Luminous Landscape Forum

Raw & Post Processing, Printing => Adobe Lightroom Q&A => Topic started by: PSA DC-9-30 on May 11, 2015, 01:52:56 am

Title: Upsampling in the LR workflow
Post by: PSA DC-9-30 on May 11, 2015, 01:52:56 am
I need to upsample an 8 bit grayscale TIFF file from 2560 to 12300 px in its largest dimension. I know there is an option to do this in the Print module as well as in the Export dialogue box. However, it seems to me that sharpening and noise reduction should be done and evaluated on the image at full size--i.e., that it would be better to upsample first thing and then do all retouching, tonal adjustments, sharpening and noise reduction on the upsampled image.

Alternatively, would it be better to do all editing first, and then perform upsampling and output sharpening at the export stage? (I will not be printing, but sending a file off to print.)

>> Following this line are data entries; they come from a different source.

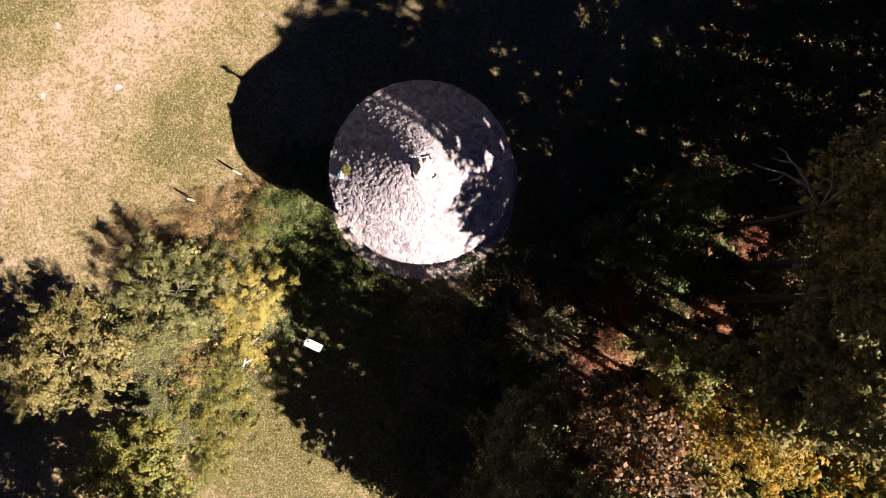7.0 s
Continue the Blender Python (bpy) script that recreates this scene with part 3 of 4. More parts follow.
# ---- paving round the foot ----
def build_paving():
    rng = random.Random(31)
    r_in, r_out = 3.15, 4.37
    v, f, n = [], [], 96
    for k in range(n):
        a = 2 * math.pi * k / n
        for r, dz in ((r_in - 0.1, 0.012), (r_out + 0.02, 0.012), (r_out + 0.06, -0.12)):
            x, y = r * math.cos(a), r * math.sin(a)
            v.append((x, y, float(gz(x, y)) + dz))
    for k in range(n):
        for i in range(2):
            f.append((k * 3 + i, k * 3 + i + 1, ((k + 1) % n) * 3 + i + 1, ((k + 1) % n) * 3 + i))
    pav = new("paving", mesh_from("paving", v, f, GROUT))
    tagged(pav, "ring of worn stone setts round the foot of the tower", "paving", kind="structure")
    shapes, meshes = [], []
    for s in range(8):
        rg = random.Random(90 + s)
        out = [(a + rg.uniform(-0.09, 0.09), b + rg.uniform(-0.09, 0.09)) for a, b in ((-0.5, -0.5), (0.5, -0.5), (0.5, 0.5), (-0.5, 0.5))]
        sv = [(a, b, -0.6) for a, b in out] + [(a * 0.98, b * 0.98, 0.25) for a, b in out] + [(a * 0.8, b * 0.8, rg.uniform(0.35, 0.55)) for a, b in out]
        sf = [(8, 9, 10, 11)]
        for k in range(4):
            j = (k + 1) % 4
            sf += [(k, j, 4 + j, 4 + k), (4 + k, 4 + j, 8 + j, 8 + k)]
        shapes.append((sv, sf))
        meshes.append(mesh_from("sett", sv, sf, SETT))
    rest_v, rest_f = [], []
    rows = 12
    dr = (r_out - r_in) / rows
    for i in range(-2, rows + 1):
        r = r_in + dr * (i + 0.5)
        count = round(2 * math.pi * max(r, 3.0) / 0.112)
        off = rng.random()
        for k in range(count):
            a = 2 * math.pi * (k + off + rng.uniform(-0.06, 0.06)) / count
            a = (a + math.pi) % (2 * math.pi) - math.pi
            # the courses bow outwards in fans
            fan = a * 21 / (2 * math.pi)
            fan = (fan - math.floor(fan)) * 2 - 1
            q = r + 0.2 * (1 - fan * fan) - 0.06 + rng.uniform(-0.012, 0.012)
            if not r_in - 0.05 < q < r_out - 0.02 + 0.05 * math.sin(9 * a):
                continue
            x, y = q * math.cos(a), q * math.sin(a)
            bow = math.degrees(math.atan(0.4 * fan * 21 / math.pi / q))
            m = pose(x, y, float(gz(x, y)) + 0.012 + rng.uniform(-0.005, 0.008), rng.uniform(-2, 2) + 5.5, rng.uniform(-2, 2) + 3, math.degrees(a) + bow + rng.uniform(-7, 7))
            m = m @ Matrix.Diagonal((dr * rng.uniform(0.84, 0.95), 2 * math.pi * q / count * rng.uniform(0.82, 0.93), 0.05, 1))
            s = rng.randrange(8)
            if -2.0 < a < -1.15 and i >= 4:
                ob = new("sett", meshes[s])
                ob.parent = pav
                ob.matrix_basis = m
            else:
                base = len(rest_v)
                rest_v += [m @ Vector(p) for p in shapes[s][0]]
                rest_f += [tuple(base + j for j in t) for t in shapes[s][1]]
    tagged(part("setts", mesh_from("setts", rest_v, rest_f, SETT), pav), kind="stuff")


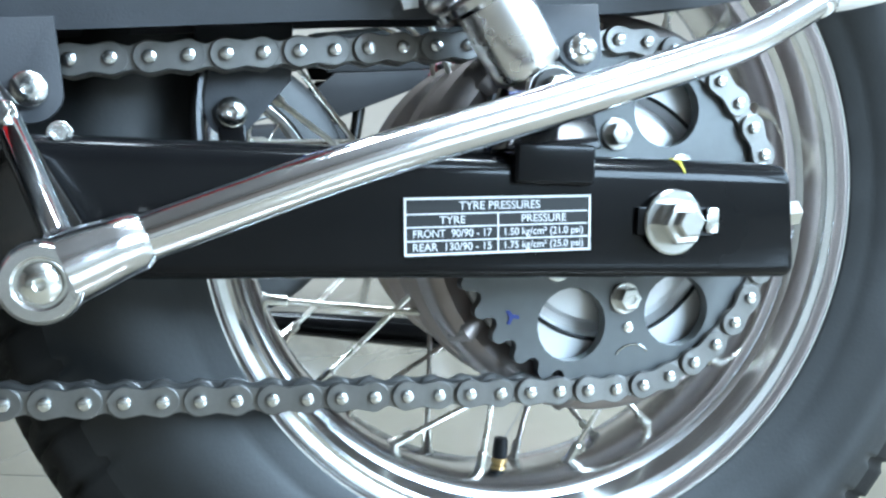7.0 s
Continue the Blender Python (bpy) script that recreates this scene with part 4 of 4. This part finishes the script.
# ---------------------------------------------------------------- other motorcycles on show
def show_bike(name, lab, paint, panel, second, m):
    """A parked motorcycle of the row behind: wheels, engine, tank, seat, fork and exhaust."""
    ob = tagged(new(name), lab, "motorcycle", "motorcycles on show")
    for x in (0.0, -1.30):
        w = part("wheel", lathe([(0.215, -0.035), (0.218, -0.038), (0.208, -0.038), (0.196, -0.02), (0.194, 0.0), (0.196, 0.02), (0.208, 0.038), (0.218, 0.038), (0.215, 0.035), (0.202, 0.0)], (x, 0, 0.30), (0, 1, 0), 48, True), RIM, ob)
        prof = [(0.213 + 0.087 * (1 - (k / 8) ** 4) if abs(k) < 8 else 0.213, 0.052 * math.sin(math.pi * k / 16)) for k in range(-8, 9)]
        part("tyre", lathe(prof, (x, 0, 0.30), (0, 1, 0), 64, True), RUBBER, w)
        part("hub", lathe([(0.02, -0.07), (0.07, -0.06), (0.075, 0.0), (0.07, 0.06), (0.02, 0.07)], (x, 0, 0.30), (0, 1, 0), 24), ALLOY, w)
        for i in range(18):
            a = 2 * math.pi * i / 18
            s = 1 if i % 2 else -1
            part("spoke", bar([(x + 0.06 * math.cos(a + 0.5 * s), 0.04 * s, 0.30 + 0.06 * math.sin(a + 0.5 * s)), (x + 0.2 * math.cos(a), 0, 0.30 + 0.2 * math.sin(a))], 0.002, 6), SPOKE, w)
    eng = part("engine", block((0.34, 0.24, 0.20), pose(-0.62, 0, 0.36), 0.03, 3), PLASTIC, ob, "dark engine block")
    for i in range(7):
        part("cooling_fin", block((0.17, 0.20, 0.007), pose(-0.72, 0, 0.475 + 0.021 * i, 0, -12, 0), 0.002, 1), PLASTIC if i % 2 else SPROCKET, eng)
    part("engine_cover", lathe([(0, 0.03), (0.06, 0.028), (0.075, 0.018), (0.08, 0.0)], (-0.55, -0.12, 0.36), (0, -1, 0), 32), ALLOY, eng, "polished round engine cover")
    part("carburettor", block((0.09, 0.10, 0.08), pose(-0.50, 0, 0.51), 0.015, 2), ALLOY, eng)
    bm = bmesh.new()
    rows = []
    for i in range(13):
        k = i / 12
        x = -1.00 + 0.46 * k
        h = 0.13 * math.sin(math.pi * (0.12 + 0.83 * k)) ** 0.6
        w = 0.14 * math.sin(math.pi * (0.15 + 0.75 * k)) ** 0.5
        rows.append([bm.verts.new((x, w * math.cos(2 * math.pi * j / 20), 0.66 + h * math.sin(2 * math.pi * j / 20) * (1 if j < 10 else 0.6))) for j in range(20)])
    for a, b in zip(rows, rows[1:]):
        for j in range(20):
            bm.faces.new((a[j], a[(j + 1) % 20], b[(j + 1) % 20], b[j]))
    bm.faces.new(rows[0][::-1])
    bm.faces.new(rows[-1])
    part("tank", bm, paint, ob, "glossy painted fuel tank", 60)
    part("side_panel", plate([(-0.50, 0.46), (-0.20, 0.55), (-0.17, 0.60), (-0.48, 0.60), (-0.55, 0.55)], -0.13, -0.105, 0.008), panel, ob)
    part("side_panel", plate([(-0.50, 0.46), (-0.20, 0.55), (-0.17, 0.60), (-0.48, 0.60), (-0.55, 0.55)], 0.105, 0.13, 0.008), panel, ob)
    for y in (-0.118, 0.103):
        part("upper_panel", plate([(-0.50, 0.602), (-0.17, 0.602), (-0.16, 0.665), (-0.52, 0.665)], y, y + 0.015, 0.005), second, ob)
    for s in (-1, 1):
        part("tank_shroud", plate([(-1.02, 0.46), (-0.90, 0.43), (-0.86, 0.52), (-0.88, 0.62), (-1.04, 0.64)], 0.115 * s - 0.007, 0.115 * s + 0.007, 0.005), second, ob)
        part("head_stay", bar([(-0.82, 0.10 * s, 0.44), (-0.78, 0.11 * s, 0.52), (-0.84, 0.11 * s, 0.60)], 0.009, 10), CHROME, ob, "chromed stay")
    part("cylinder_head", lathe([(0, 0.07), (0.045, 0.068), (0.052, 0.06), (0.052, -0.05), (0, -0.055)], (-0.80, -0.06, 0.545), (-0.5, -0.55, 0.5), 28), PLASTIC, eng, "black cylinder head")
    part("head_cap", lathe([(0, 0.022), (0.020, 0.020), (0.030, 0.012), (0.034, 0.0)], (-0.835, -0.10, 0.582), (-0.5, -0.55, 0.5), 24), CHROME, eng, "chromed head cap")
    part("tail", plate([(-0.20, 0.57), (0.18, 0.66), (0.22, 0.74), (-0.18, 0.67)], -0.085, 0.085, 0.02), paint, ob)
    part("seat", block((0.62, 0.22, 0.09), pose(-0.24, 0, 0.70, 0, -4, 0), 0.035, 3), SEAT, ob)
    for s in (-1, 1):
        part("fork", bar([(-1.30, 0.075 * s, 0.30), (-1.06, 0.075 * s, 0.80)], 0.019, 14), CHROME, ob)
        part("shock", bar([(-0.03, 0.12 * s, 0.34), (-0.13, 0.12 * s, 0.62)], 0.022, 14), PLASTIC, ob)
    part("frame", bar(rounded([(-1.02, 0, 0.72), (-0.90, 0, 0.25), (-0.45, 0, 0.22), (-0.35, 0, 0.60), (0.10, 0, 0.66)], 0.06), 0.019, 12), FRAME, ob)
    part("swing_arm", bar([(-0.42, -0.10, 0.32), (0.0, -0.10, 0.30)], 0.02, 12), FRAME, ob)
    part("exhaust", bar(rounded([(-0.80, 0.10, 0.46), (-0.86, 0.12, 0.24), (-0.40, 0.15, 0.20), (0.10, 0.16, 0.27)], 0.08), [0.018] * 9 + [0.019] * 5 + [0.04, 0.04], 16), CHROME, ob)
    part("mudguard", shell(-1.30, 0.30, 0.335, 30, 150, -0.06, 0.06, 0.004, 20), second, ob)
    part("handlebar", bar(rounded([(-0.92, -0.34, 0.98), (-1.0, -0.22, 0.99), (-1.05, -0.06, 0.88), (-1.05, 0.06, 0.88), (-1.0, 0.22, 0.99), (-0.92, 0.34, 0.98)], 0.05), 0.011, 12), CHROME, ob)
    part("headlight", lathe([(0, 0.06), (0.07, 0.05), (0.085, 0.03), (0.085, 0.0), (0.06, -0.06), (0, -0.08)], (-1.16, 0, 0.80), (-1, 0, 0), 28), CHROME, ob)
    part("stand", bar([(-0.50, -0.10, 0.26), (-0.46, -0.24, 0.008)], 0.011, 10), FRAME, ob)
    ob.matrix_basis = m
    return ob


show_bike("show_motorcycle", "blue and white motorcycle parked in the row behind", BLUE, BLUE, PALE, pose(-0.13, 1.50, FZ, 0, 0, 5))
show_bike("show_motorcycle", "dark red motorcycle parked in the row behind", DARKRED, PLASTIC, PLASTIC, pose(0.75, 2.30, FZ, 0, 0, 4))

In principle would it make any difference if the image were a RAW file instead of a bimap (TIFF)?  

Thanks,
Kevin

  
Title: Re: Upsampling in the LR workflow
Post by: digitaldog on May 11, 2015, 10:06:39 am
You up-sample using Export dialog/command. And yes, LR does a very good job of doing this.
And yes, there is a difference using a raw, if you have that data, use it!
Title: Re: Upsampling in the LR workflow
Post by: PSA DC-9-30 on May 12, 2015, 05:15:17 pm
Thank you. I always shoot raw files with my own cameras, but unfortunately raw capture is not available with the microscope cameras I have used.
Title: Re: Upsampling in the LR workflow
Post by: Bart_van_der_Wolf on May 13, 2015, 02:15:22 pm
Thank you. I always shoot raw files with my own cameras, but unfortunately raw capture is not available with the microscope cameras I have used.

Hi,

Then which file format and type do the cameras deliver? BMP/JPEG/PNG/TIFF (8-bit or 16-bit/channel, one channel or three), BioRad, FITS, ...?

Cheers,
Bart
Title: Re: Upsampling in the LR workflow
Post by: PSA DC-9-30 on May 13, 2015, 02:37:46 pm
From what I have seen, all the Hitachi, FEI, JEOL electron microscopes save files as grayscale TIFF or JPEG. Some offer 16 bit.